The U.S. Department of Justice has charged that six ex-Siemens executives bribed Argentine government officials in order to win a US$1 billion contract to provide national identity cards to the country's citizens.
"The allegations in this indictment reflect a stunning level of deception and corruption," said DOJ Assistant Attorney General Lanny Breuer, in a press conference held Tuesday.
The former Siemens executives charged with violations under the Foreign Corrupt Practices Act (FCPA) are Uriel Sharef, who was on the Siemens board of directors,Herbert Steffen, Andres Truppel, Urlich Bock, Eberhard Reichert, and Stephan Signer. None of the defendants currently work for Siemens. They each face up to 20 years in prison.
"This is the first time a former board member of a Global Fortune 50 company has been charged with FCPA violations," Breuer said.
The executives had planned to pay $100 million in bribes and had forked over $60 million, the DOJ said. The defendants face up to 20 years in prison. The DOJ filed the case in the U.S. District Court for the Southern District of New York.

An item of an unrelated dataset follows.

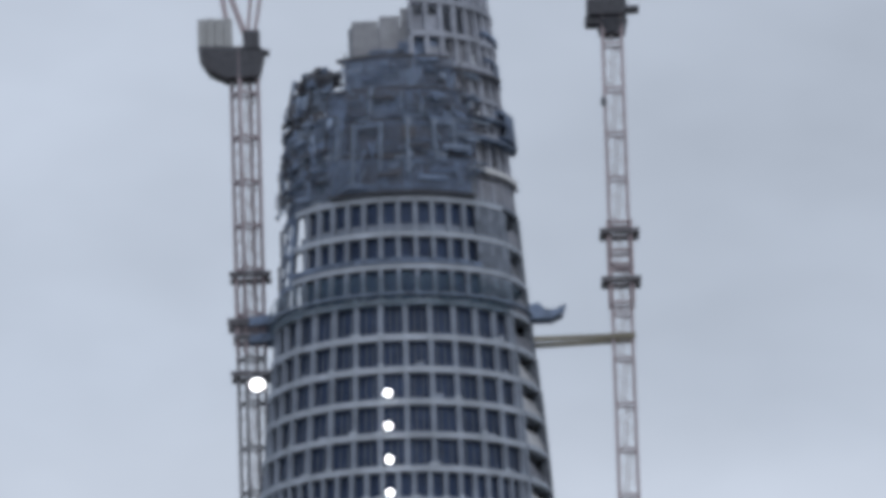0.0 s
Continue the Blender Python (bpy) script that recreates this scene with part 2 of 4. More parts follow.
# dark steel; also colours the sheets that paint shade on the formwork
M_CRANE_DARK = mat("dark_steel_and_gap_shade", (0.080, 0.083, 0.100), 0.6, var=0.4)
M_COLLAR = mat("weathered_collar_steel", (0.165, 0.16, 0.18), 0.7, var=0.35)
M_BALLAST = mat("ballast_concrete", (0.42, 0.43, 0.44), 0.9, var=0.15)
M_TIE = mat("olive_tie_beam", (0.24, 0.22, 0.17), 0.6, var=0.3, small=1.0)
M_TIE_DARK = mat("dark_tie_beam", (0.12, 0.115, 0.12), 0.6, var=0.3, small=1.0)
M_CABLE = mat("weathered_cable", (0.5, 0.5, 0.51), 0.7, var=0.2, bump=0)
M_TARP = mat("white_tarp", (0.55, 0.56, 0.58), 0.8, var=0.2, rand=0.5)
M_LAMP = glow_mat("floodlight_lens", (1.0, 0.98, 0.95), 7.0)
M_LAMP_YELLOW = glow_mat("yellow_floodlight_lens", (1.0, 0.97, 0.62), 4.5)
M_TREE = mat("cypress_foliage", (0.060, 0.084, 0.092), 0.95, var=0.3, big=0.6, small=3.0, bump=0, spec=0.1)
M_TREE_SOFT = mat("young_cypress_foliage", (0.085, 0.110, 0.115), 0.95, var=0.3, big=0.6, small=3.0, bump=0, spec=0.1)
M_PALM = mat("palm_foliage", (0.056, 0.100, 0.090), 0.85, var=0.35, big=1.0, small=3.0, bump=0)
M_SHRUB = mat("olive_foliage", (0.085, 0.085, 0.055), 0.9, var=0.5, big=1.0, small=3.0, bump=0)
M_TWIG = mat("yellowish_leaves", (0.28, 0.268, 0.205), 0.9, var=0.4, big=1.0, small=3.0, bump=0)
M_BARK = mat("bark", (0.10, 0.08, 0.06), 0.95, var=0.4, small=6.0)
M_GROUND = mat("dry_ground", (0.085, 0.085, 0.07), 0.95, var=0.3, big=0.02, small=0.3)
M_DCRANE = mat("far_crane_paint", (0.33, 0.305, 0.31), 0.7, var=0.2)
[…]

Siemens, which is based in Munich, has already paid US$1.6 billion in fines in 2008 for money laundering. These current charges are against specific company executives and associated agents.
The charges stem from work around a $1 billion contract put up for bid by Argentina in 1994 to provide the nation's citizens with national identification cards. A consortium led by Siemens won the contract in 1998. The DOJ charges that from 1996 to 2009 the defendants, acting on behalf of Siemens, engaged in bribery, fraud and other forms of corruption to win, and then maintain the contract with the government.
They money was filtered to the government officials in various ways, including offshore shell companies, fake consulting contracts and large amounts of cash carried across national borders, the DOJ charged.
In a statement to the press, a Siemens official asserted that "the company is not indicted. We can't comment on proceedings against individuals." The DOJ said that company aided the agency in building its case against the former executives.
In addition, two other individuals who worked on behalf of Siemens were also charged, Carlos Sergi[cq] and Miguel Czysch[cq].